Quels sont-​ils ? Vatican II enseigne le plus offi­ciel­le­ment du monde la liber­té de conscience, dans le sens res­treint où Grégoire XVI l’a­vait condam­née comme « un délire » : pre­mier point. Vatican II enseigne le ser­vice de l’homme, c’est-​à-​dire l’in­ver­sion de la divine cha­ri­té (l’homme au ser­vice de Dieu), deuxième point. Vatican II enseigne l’u­ni­té spi­ri­tuelle du genre humain, notion que l’on ne trouve sûre­ment pas dans l’Evangile mais plu­tôt dans les Constitutions d’Anderson, et autres docu­ments de la Maçonnerie primitive.

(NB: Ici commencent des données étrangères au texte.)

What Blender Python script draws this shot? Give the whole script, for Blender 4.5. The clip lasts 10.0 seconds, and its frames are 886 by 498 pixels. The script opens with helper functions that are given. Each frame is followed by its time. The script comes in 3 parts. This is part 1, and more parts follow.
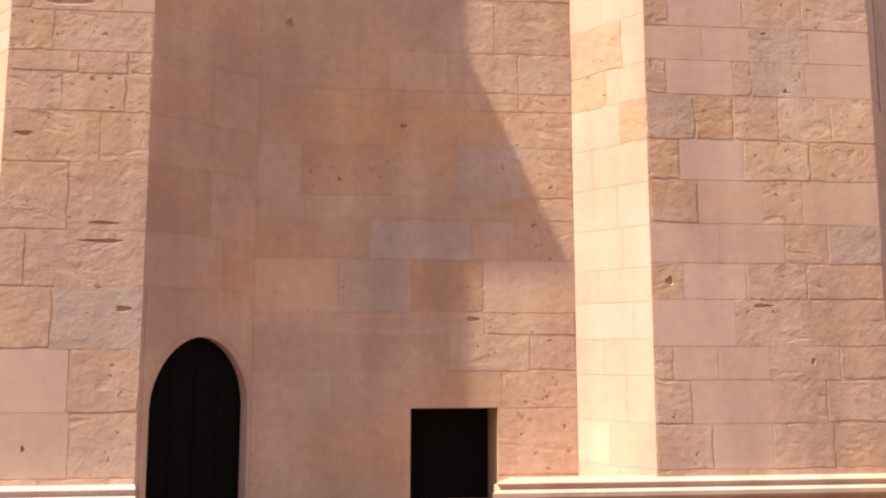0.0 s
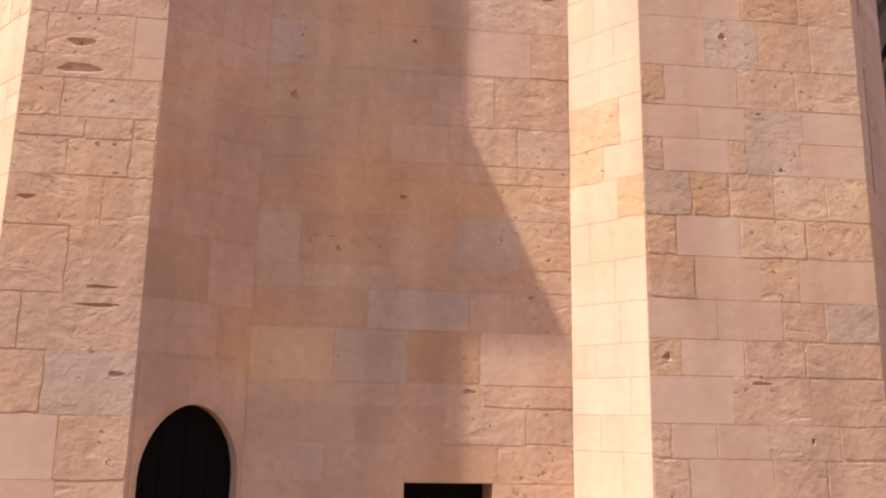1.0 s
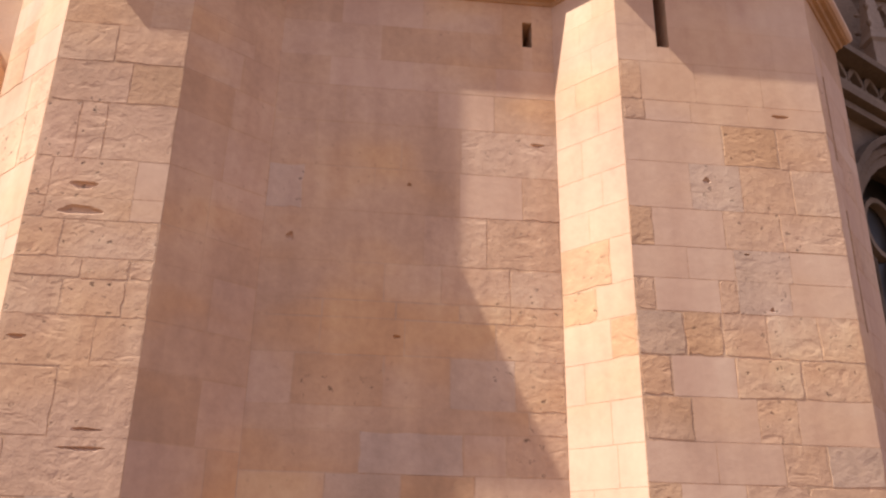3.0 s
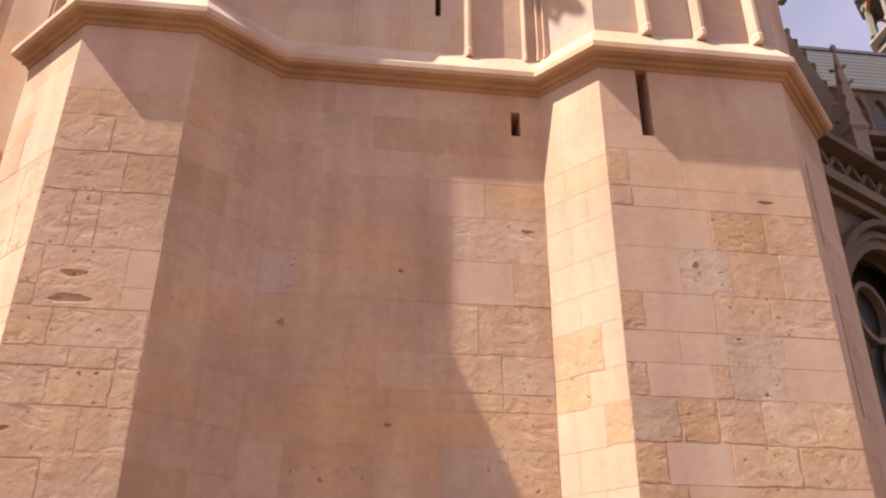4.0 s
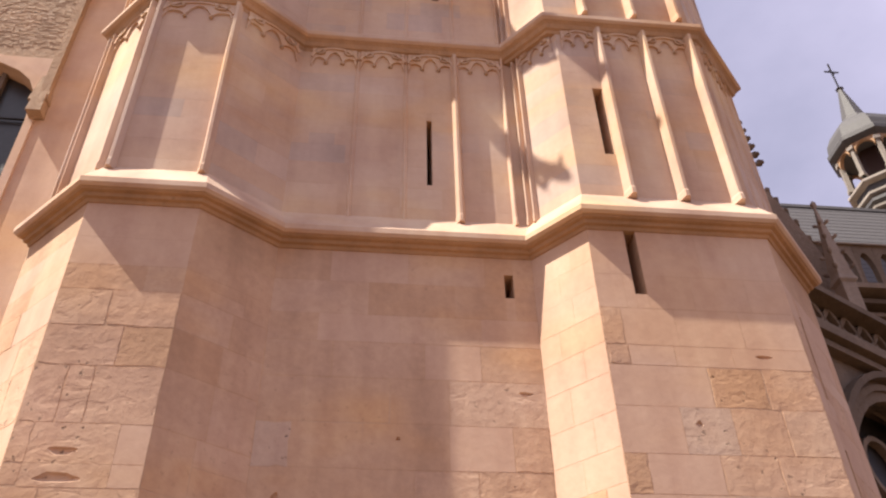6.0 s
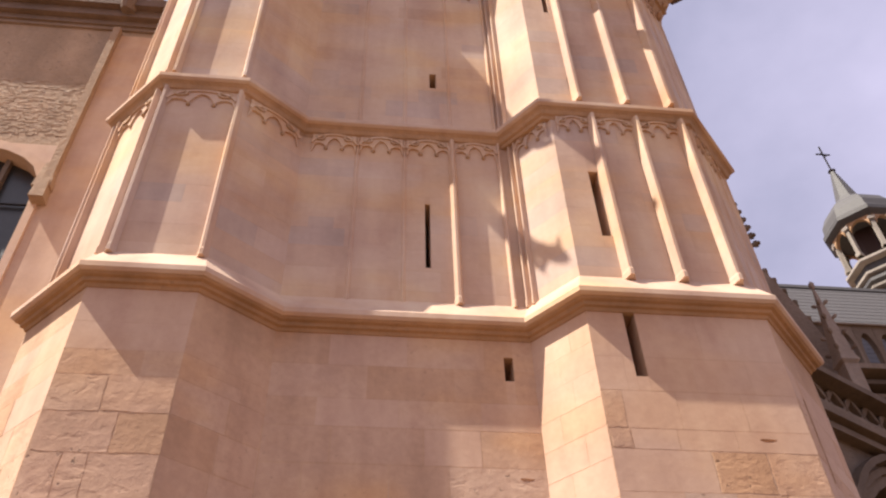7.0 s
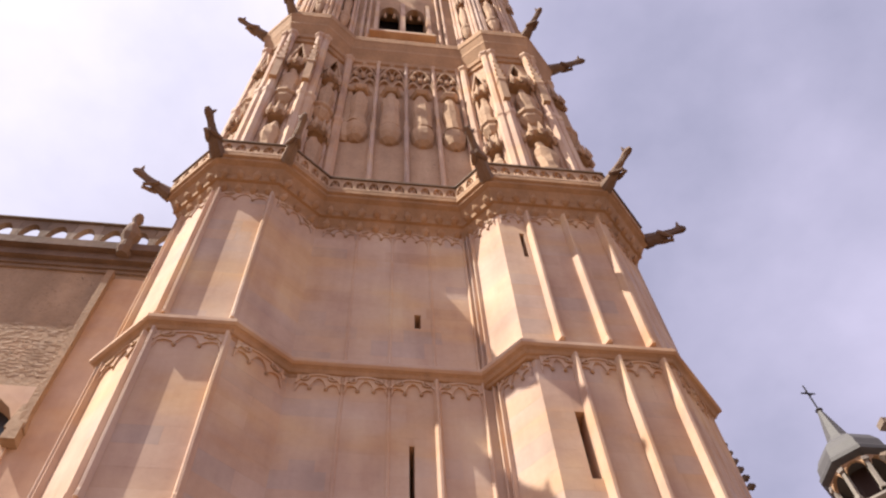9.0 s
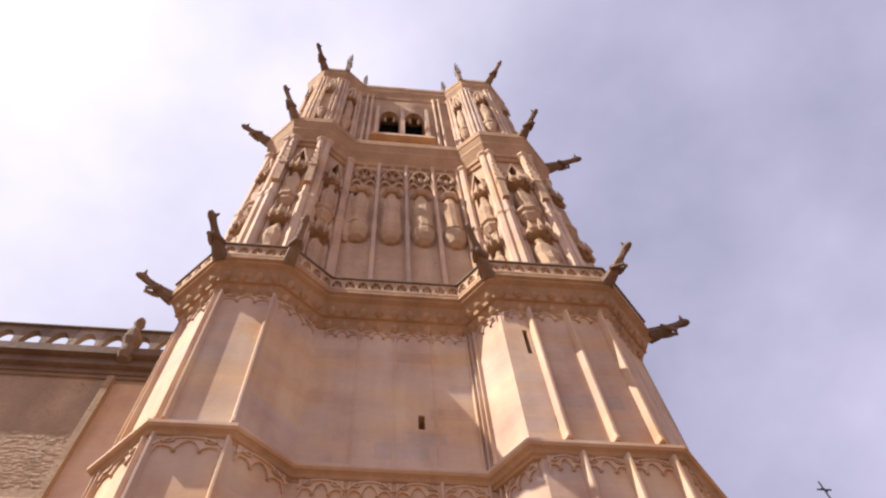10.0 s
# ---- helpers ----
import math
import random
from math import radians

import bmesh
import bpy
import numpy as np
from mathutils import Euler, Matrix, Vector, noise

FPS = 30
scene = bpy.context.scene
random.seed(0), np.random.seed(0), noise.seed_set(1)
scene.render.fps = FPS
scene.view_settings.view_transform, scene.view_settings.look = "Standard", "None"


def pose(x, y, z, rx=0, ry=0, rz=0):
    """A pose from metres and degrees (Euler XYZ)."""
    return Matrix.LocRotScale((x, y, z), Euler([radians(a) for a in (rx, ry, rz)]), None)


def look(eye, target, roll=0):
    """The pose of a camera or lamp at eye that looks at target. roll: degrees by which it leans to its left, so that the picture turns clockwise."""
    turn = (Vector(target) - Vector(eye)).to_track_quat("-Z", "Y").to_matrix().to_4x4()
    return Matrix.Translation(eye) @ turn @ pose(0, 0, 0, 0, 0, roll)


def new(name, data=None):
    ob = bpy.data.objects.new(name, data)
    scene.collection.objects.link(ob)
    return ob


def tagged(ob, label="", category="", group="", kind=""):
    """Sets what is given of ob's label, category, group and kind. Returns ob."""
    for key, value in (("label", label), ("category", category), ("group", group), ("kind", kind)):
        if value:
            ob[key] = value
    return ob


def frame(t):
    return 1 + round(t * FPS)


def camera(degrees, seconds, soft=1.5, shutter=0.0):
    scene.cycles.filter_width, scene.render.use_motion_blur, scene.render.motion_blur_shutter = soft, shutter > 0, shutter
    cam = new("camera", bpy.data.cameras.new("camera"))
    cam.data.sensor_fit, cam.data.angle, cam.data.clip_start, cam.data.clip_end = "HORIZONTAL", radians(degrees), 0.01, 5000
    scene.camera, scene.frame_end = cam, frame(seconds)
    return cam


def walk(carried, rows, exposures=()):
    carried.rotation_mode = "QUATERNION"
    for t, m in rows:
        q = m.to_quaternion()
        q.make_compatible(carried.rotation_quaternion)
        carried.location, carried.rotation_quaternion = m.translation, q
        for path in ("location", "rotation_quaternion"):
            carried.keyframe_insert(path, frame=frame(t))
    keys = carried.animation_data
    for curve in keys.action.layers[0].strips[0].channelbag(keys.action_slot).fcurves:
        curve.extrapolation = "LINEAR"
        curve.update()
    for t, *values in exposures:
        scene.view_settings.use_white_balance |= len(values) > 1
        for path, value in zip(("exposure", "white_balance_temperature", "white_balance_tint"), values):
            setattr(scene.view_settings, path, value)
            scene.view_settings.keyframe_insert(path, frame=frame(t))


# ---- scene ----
cam = camera(56.0, 10.0, soft=2.2)
EYE = 1.65
ROWS = [
    (0.0, 97.0, -0.0, -5.5),
    (0.5, 99.719, -0.515, -5.786),
    (1.0, 101.872, -1.094, -5.837),
    (1.5, 104.181, -1.431, -6.139),
    (2.0, 106.806, -1.585, -6.102),
    (2.5, 109.014, -1.206, -6.095),
    (4.0, 117.386, -0.405, -6.669),
    (4.5, 120.505, 0.069, -6.929),
    (5.0, 123.25, 0.712, -6.666),
    (5.5, 126.047, 1.012, -6.159),
    (7.0, 134.291, 1.422, -5.891),
    (7.5, 138.162, 2.057, -5.769),
    (8.0, 142.533, 2.125, -6.213),
    (8.5, 146.382, 2.348, -5.805),
    (9.0, 150.653, 2.326, -6.406),
    (9.5, 154.608, 2.733, -5.613),
    (10.0, 157.436, 2.7, -5.328),
]
walk(cam, [(t, pose(0, 0, EYE, rx, ry, rz)) for t, rx, ry, rz in ROWS], [(0.0, 0.96), (3.0, 0.93), (6.0, 0.92), (8.0, 0.9), (10.0, 0.83)])

# ---- sky and sun ----
SUN_WAY = Vector((4.5, 1.0, -6.7)).normalized()
world = bpy.data.worlds.new("sky")
scene.world = world
world.use_nodes = True
wn, wl = world.node_tree.nodes, world.node_tree.links
wn.clear()
sky = wn.new("ShaderNodeTexSky")
sky.sky_type, sky.sun_disc = "NISHITA", False
sky.sun_elevation = math.asin(-SUN_WAY.z)
sky.sun_rotation = math.atan2(-SUN_WAY.x, -SUN_WAY.y)
wcoord = wn.new("ShaderNodeTexCoord")
wmap = wn.new("ShaderNodeMapping")
wmap.inputs["Scale"].default_value = (1.0, 1.0, 1.6)
wmap.inputs["Location"].default_value = (0.35, 0.1, 0.0)
wnoise = wn.new("ShaderNodeTexNoise")
wnoise.inputs["Scale"].default_value, wnoise.inputs["Detail"].default_value = 2.3, 7.0
wnoise.inputs["Roughness"].default_value = 0.52
wramp = wn.new("ShaderNodeValToRGB")
wramp.color_ramp.elements[0].position, wramp.color_ramp.elements[1].position = 0.3, 0.7
wramp.color_ramp.elements[0].color = (0.5, 0.5, 0.5, 1)
wmix = wn.new("ShaderNodeMix")
wmix.data_type = "RGBA"
wback = wn.new("ShaderNodeBackground")
wback.inputs["Strength"].default_value = 0.049
wout = wn.new("ShaderNodeOutputWorld")
wl.new(wcoord.outputs["Generated"], wmap.inputs["Vector"])
wl.new(wmap.outputs["Vector"], wnoise.inputs["Vector"])
wl.new(wnoise.outputs["Fac"], wramp.inputs["Fac"])
# clouds glow more towards the sun
wdot = wn.new("ShaderNodeVectorMath")
wdot.operation = "DOT_PRODUCT"
wdot.inputs[1].default_value = -SUN_WAY
wglow = wn.new("ShaderNodeMapRange")
wglow.inputs["From Min"].default_value, wglow.inputs["From Max"].default_value = 0.64, 0.96
wcloud = wn.new("ShaderNodeMix")
wcloud.data_type = "RGBA"
wcloud.inputs["A"].default_value, wcloud.inputs["B"].default_value = (8.1, 7.6, 10.3, 1), (15.0, 14.2, 16.4, 1)
wl.new(wcoord.outputs["Generated"], wdot.inputs[0])
wl.new(wdot.outputs["Value"], wglow.inputs["Value"])
wl.new(wglow.outputs["Result"], wcloud.inputs["Factor"])
wl.new(wcloud.outputs["Result"], wmix.inputs["B"])
wl.new(wramp.outputs["Color"], wmix.inputs["Factor"])
wl.new(sky.outputs["Color"], wmix.inputs["A"])
wl.new(wmix.outputs["Result"], wback.inputs["Color"])
wl.new(wback.outputs["Background"], wout.inputs["Surface"])

sun = new("sun", bpy.data.lights.new("sun", "SUN"))
sun.data.energy, sun.data.angle, sun.data.color = 5.0, radians(0.5), (1.0, 0.93, 0.82)
sun.matrix_world = look((-30, 0, 60), Vector((-30, 0, 60)) + SUN_WAY)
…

Ces trois élé­ments construisent, dans leur accord réci­proque, ce que l’on peut nom­mer, faute d’une expres­sion plus pré­cise, la « reli­gion de Vatican II ». On pour­rait les appe­ler des “dogmes” au sens res­treint où l’on par­lait autre­fois des dog­ma­ta phi­lo­so­pho­rum ; ce sont les nou­veaux lieux com­muns de la rhé­to­rique reli­gieuse, on les retrouve dans le moindre ser­mon, dans la moindre feuille, les prêtres en fonc­tion doivent faire allé­geance à ces nou­veaux prin­cipes, dont la réfé­rence est obli­ga­toire par­tout, ce sont les carac­té­ris­tiques spé­cu­la­tives de la nou­velle reli­gion. Ils contre­disent fron­ta­le­ment aux exi­gences de la trans­mis­sion de la foi et donc à la reli­gion catho­lique, qui a trans­mis jus­qu’à nous la parole que les apôtres avaient reçue du Christ. Au risque de paraître péremp­toire, je me contente ici d’af­fir­mer ce que j’ai ten­té de prou­ver dans mon livre…

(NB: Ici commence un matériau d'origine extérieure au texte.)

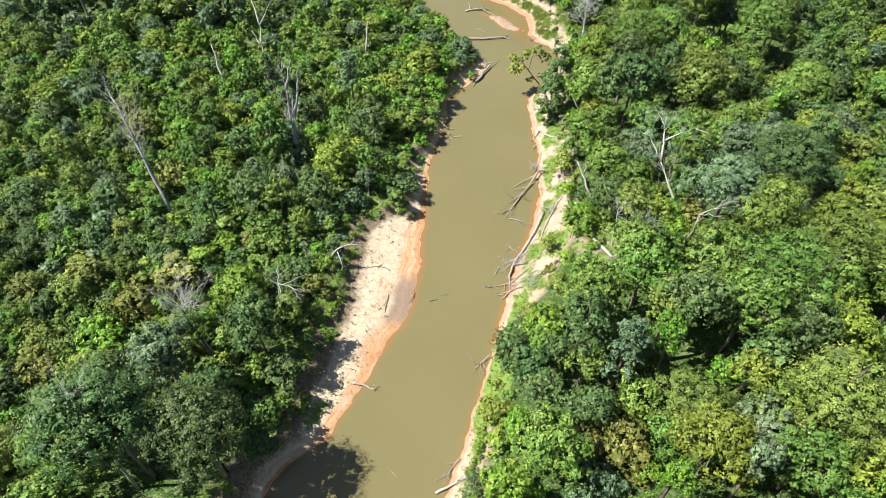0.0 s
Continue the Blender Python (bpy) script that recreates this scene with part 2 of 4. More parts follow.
def ground_material():
    m, nt, bsdf = material("river_bank_ground")

    def attr(name):
        n = nt.nodes.new("ShaderNodeAttribute")
        n.attribute_name = name
        return n.outputs["Fac"]

    big, fine, mid = noise_at(nt, 0.16, 4), noise_at(nt, 5.0, 4), noise_at(nt, 0.9, 5, 0.65)
    coarse = noise_at(nt, 2.2, 4, 0.6)
    # streaks that run along the water's edge
    tc = nt.nodes.new("ShaderNodeTexCoord")
    place = nt.nodes.new("ShaderNodeSeparateXYZ")
    nt.links.new(tc.outputs["Object"], place.inputs[0])
    along = nt.nodes.new("ShaderNodeCombineXYZ")
    nt.links.new(math_node(nt, "MULTIPLY", attr("inland"), 0.8), along.inputs[0])
    nt.links.new(math_node(nt, "MULTIPLY", place.outputs[1], 0.075), along.inputs[1])
    lines = add(nt, "ShaderNodeTexNoise", Scale=1.0, Detail=6.0, Roughness=0.62)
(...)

Mais je suis sur­pris de ce qu’en com­prend Yves Chiron, dans sa recension-​vérité. A deux reprises, il affirme que cette « nou­velle reli­gion » « n’est pas le contraire de la reli­gion catho­lique mais une nou­velle façon de conce­voir et de vivre cette reli­gion ». Cela fait perdre toute force à mon diag­nos­tic. Il est bien évident que chaque époque a sa manière de « conce­voir et de vivre le chris­tia­nisme », dans une foi inchan­gée. Autre est la vie chré­tienne au temps des mar­tyrs, autre au temps des bour­geois, autre dans le tota­li­ta­risme soft qui condi­tionne aujourd’­hui notre mental…

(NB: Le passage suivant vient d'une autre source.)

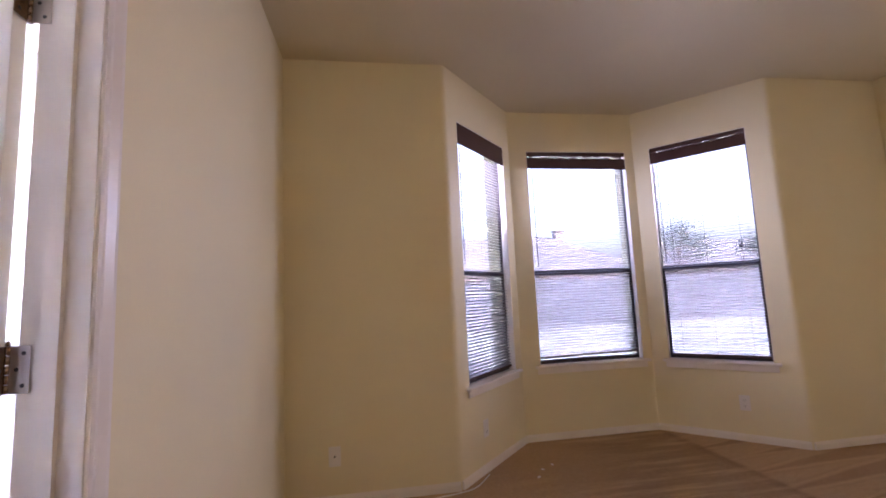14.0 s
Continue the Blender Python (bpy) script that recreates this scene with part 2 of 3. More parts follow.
def bend(pts, steps=10):
    """A smooth line through the points."""
    pts = [Vector(p) for p in pts]
    pts = [2 * pts[0] - pts[1], *pts, 2 * pts[-1] - pts[-2]]
    out = []
    for a, b, c, d in zip(pts, pts[1:], pts[2:], pts[3:]):
        for i in range(steps):
            t = i / steps
            out.append(0.5 * (2 * b + (c - a) * t + (2 * a - 5 * b + 4 * c - d) * t * t + (3 * b - a - 3 * c + d) * t ** 3))
    return out + [pts[-2]]


def prism(bm, outline, z0, z1, m=I4):
    """Raises an outline of (x, y) from z0 to z1."""
    lo = [bm.verts.new(m @ Vector((x, y, z0))) for x, y in outline]
    hi = [bm.verts.new(m @ Vector((x, y, z1))) for x, y in outline]
    n = len(lo)
    bm.faces.new(lo[::-1]), bm.faces.new(hi)
    for i in range(n):
        bm.faces.new([lo[i], lo[(i + 1) % n], hi[(i + 1) % n], hi[i]])


def mesh_of(bm, material):
    bmesh.ops.recalc_face_normals(bm, faces=list(bm.faces))
    me = bpy.data.meshes.new("mesh")
    bm.to_mesh(me)
    bm.free()
    me.materials.append(material)
    return me


def part(name, bm, material, parent=None, label=""):
    ob = new(name, mesh_of(bm, material))
    if parent is not None:
        ob.parent = parent
    return tagged(ob, label) if label else ob


def piece(name, bm, material, label, category="", kind="structure"):
    return tagged(part(name, bm, material), label, category or name.split("_")[0], kind=kind)


def thing(name, m, label, category, group=""):
    ob = new(name)
    ob.matrix_world = m
    return tagged(ob, label, category, group)


def frame_of(p, q):
    """A pose at p with x towards q along a wall and z up; y points to the left of that way."""
    return pose(p[0], p[1], 0, 0, 0, math.degrees(math.atan2(q[1] - p[1], q[0] - p[0])))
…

J’avais écrit quant à moi : cette nou­velle reli­gion n’est pas le contraire de la foi catho­lique, puis­qu’elle est d’un autre ordre (essen­tiel­le­ment phi­lo­so­phique). Mais elle contre­dit le dyna­misme sur­na­tu­rel de sa trans­mis­sion, parce qu’elle renie l’au­to­ri­té de la Parole de Dieu sur nos consciences d’a­ni­maux pas très rai­son­nables. Et ain­si, disais-​je, « en oubliant métho­di­que­ment l’au­to­ri­té de la parole trans­mise, les Pères conci­liaires ont lais­sé aux géné­ra­tions de chré­tiens à venir une parole sans nerf, sans éner­gie, sans res­sort, une belle image que l’on s’empresse d’ou­blier comme toutes les images. Il ne faut pas s’é­ton­ner si la déchris­tia­ni­sa­tion est et sera tou­jours pro­por­tion­nelle à la dif­fu­sion de ce concile. Avec les meilleures inten­tions du monde, les Pères conci­liaires ont créé le désert, en étei­gnant dans la Parole dont ils avaient la garde ce feu sacré de l’au­to­ri­té qui la pro­fère et qui la garantit ».
Le Concile n’in­duit donc pas seule­ment « une nou­velle manière de conce­voir et de vivre la reli­gion catho­lique » mais une nou­velle reli­gion, qui sans être contraire à l’ob­jet maté­riel de la foi, est contraire au dyna­misme reli­gieux à tra­vers lequel elle se dif­fuse… Bossuet, dans la célèbre orai­son funèbre de Henriette d’Angleterre avait com­pris par avance le drame qui se pré­pa­rait déjà à l’é­poque, drame d’un « chris­tia­nisme de plain-​pied », comme il disait, qui est la néga­tion pra­tique du chris­tia­nisme réel.